Lors du procès de Nuremberg, Sauckel a tenté de nier qu’il avait créé et géré une économie esclavagiste. Il a persisté, argumentant sur le «service» qui «n’a rien à voir avec l’exploitation». Il a qualifié la contrainte au travail forcé de «processus économique habituel». Le fils d’un facteur et d’une couturière s’est avéré être le surveillant idéal dans une immense plantation qu’était le IIIe Reich.

Un certain technocratisme, mais aussi le nazisme sont clairement visibles dans l’un des discours de Sauckel à Weimar:

«Même une machine peut produire quelque chose lorsque je lui fournis du carburant, de la lubrification et de la maintenance. Combien plus de possibilités je dois prendre en compte quand il s’agit d’hommes, s’ils sont plus primitifs qu’une machine quant à leur caractère et leur race!»

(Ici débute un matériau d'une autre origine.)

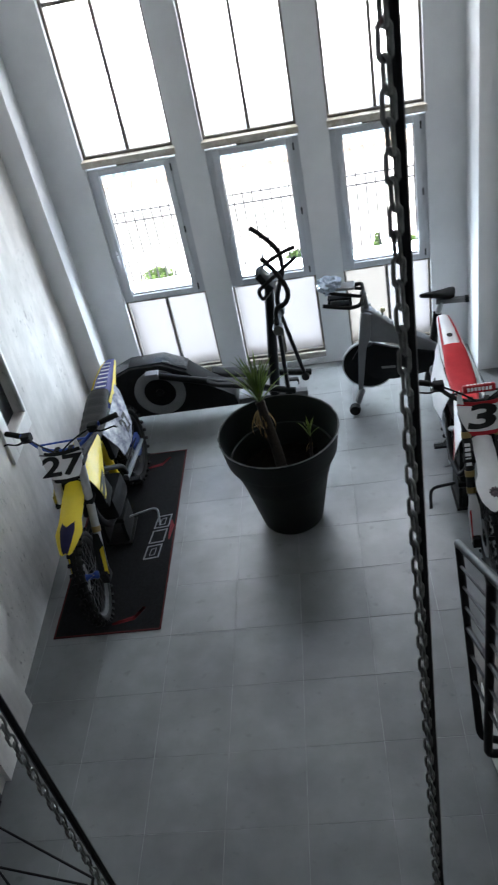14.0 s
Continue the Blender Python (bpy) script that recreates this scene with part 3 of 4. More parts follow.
def dirt_bike(label, at, c, number, seat_rib):
    """A motocross bike; the front looks along -y, the origin is midway between the axles on the ground."""
    b = thing("dirt_bike", label, "motorcycle", at=at)
    FY, RY, FR, RR = -0.74, 0.74, 0.345, 0.335
    front = wheel(b, FY, FR, 0.085, 0.272, (c["rim"], c["hub"]), "front_wheel", 60)
    wheel(b, RY, RR, 0.115, 0.245, (c["rim"], c["hub"]), "rear_wheel", 52)
    front.rotation_euler = (0, 0, radians(c["steer"]))
    fork = lambda z, o=0.0: -0.705 + (z - 0.345) * 0.5 + o
    for s in (-1, 1):
        leg = part("fork_leg", tube(bmesh.new(), [(s * 0.1, fork(0.60), 0.60), (s * 0.1, fork(1.07), 1.07)], 0.028, 14), c["fork"], b, c["fork_label"])
        part("fork_slider", tube(bmesh.new(), [(s * 0.1, fork(0.33), 0.33), (s * 0.1, fork(0.62), 0.62)], 0.023, 12), P_ALLOY, leg, "bare metal slider")
        part("fork_collar", tube(bmesh.new(), [(s * 0.1, fork(0.60), 0.60), (s * 0.1, fork(0.635), 0.635)], 0.031, 14), P_GOLD, leg, "gold collar")
        part("fork_foot", B(s * 0.1 - 0.028, s * 0.1 + 0.028, FY - 0.03, FY + 0.06, 0.29, 0.37, 0.01), P_ENGINE, leg)
        fg = slab(bmesh.new(), [(-0.035, 0.0), (0.035, 0.0), (0.038, 0.22), (0.02, 0.31), (-0.02, 0.31), (-0.038, 0.22)], "y", -0.005, 0.0, 0.002, Matrix.Translation((s * 0.1, fork(0.33, -0.035), 0.33)) @ Matrix.Rotation(math.atan(-0.5), 4, "X"))
        guard = part("fork_guard", fg, c["guard"], b)
        st = slab(bmesh.new(), [(s * 0.026 - c["stripe_w"] - s * c["stripe_w"] * 0.6, 0.02), (s * 0.026 + 0.006, 0.02), (s * 0.026 + 0.008, 0.22), (s * 0.026 - c["stripe_w"] - s * c["stripe_w"] * 0.6, 0.2)], "y", -0.0075, -0.0052, 0, Matrix.Translation((s * 0.1, fork(0.33, -0.035), 0.33)) @ Matrix.Rotation(math.atan(-0.5), 4, "X"))
        part("stripe", st, c["stripe"], guard, "coloured edge stripe")
        mm = Matrix.Translation((s * 0.1 + s * 0.004, fork(0.84, -0.03), 0.84)) @ Matrix.Rotation(math.atan(-0.5), 4, "X") @ Matrix.Rotation(math.pi / 2, 4, "X")
        if not c["plain_fork"]:
            part("decal", bars(mm, [(0, (i - 2) * 0.031, 0.034) for i in range(5)], 0.1, 0.021, 0.002), P_WHITE, leg, "white sticker bars")
            for z in (0.715, 0.94):
                part("fork_clamp", tube(bmesh.new(), [(s * 0.1, fork(z - 0.018), z - 0.018), (s * 0.1, fork(z + 0.018), z + 0.018)], 0.032, 14), P_GOLD, leg, "gold anodised clamp")
    for z, w in ((0.80, 0.03), (1.04, 0.032)):
        part("triple_clamp", B(-0.135, 0.135, fork(z) - 0.035, fork(z) + 0.06, z - w / 2, z + w / 2, 0.008), P_ENGINE, b)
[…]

Fritz Sauckel aimait accompagner ses ordres cruels d’une phrase sur la «fausse sentimentalité» qui ne devait pas empêcher à accomplir son travail. C’était un homme simple. Ancien matelot, il n’aurait jamais pensé accrocher le slogan «Le travail rend libre» (Arbeit macht frei) au-dessus des portes des camps de concentration.

Dans une note au Tribunal de Nuremberg, il se dit simple ouvrier, idéaliste et patriote qui a fait honnêtement son devoir. Il n’a jamais compris quelle était sa faute et pourquoi il s’est retrouvé sur le banc des accusés.

NOTE

La main-d’œuvre importée par le IIIe Reich était divisée en plusieurs catégories, conformément à la théorie raciale des nazis:
1. Fremdarbeiter (travailleurs étrangers) du Danemark et de Norvège, par la suite d’Italie.
2. Zwangsarbeiter (travailleurs forcés) dont:
Militärinternierte (internés militaires) – prisonniers de guerre des pays européens
Zivilarbeiter (travailleurs civils) originaires du reste de l’Europe, principalement de Pologne.
3. Ostarbeiter (travailleurs de l’Est) originaires des républiques de l’Union soviétique. Ils étaient systématiquement employés comme main-d’œuvre gratuite et vivaient généralement dans des camps spéciaux sous surveillance.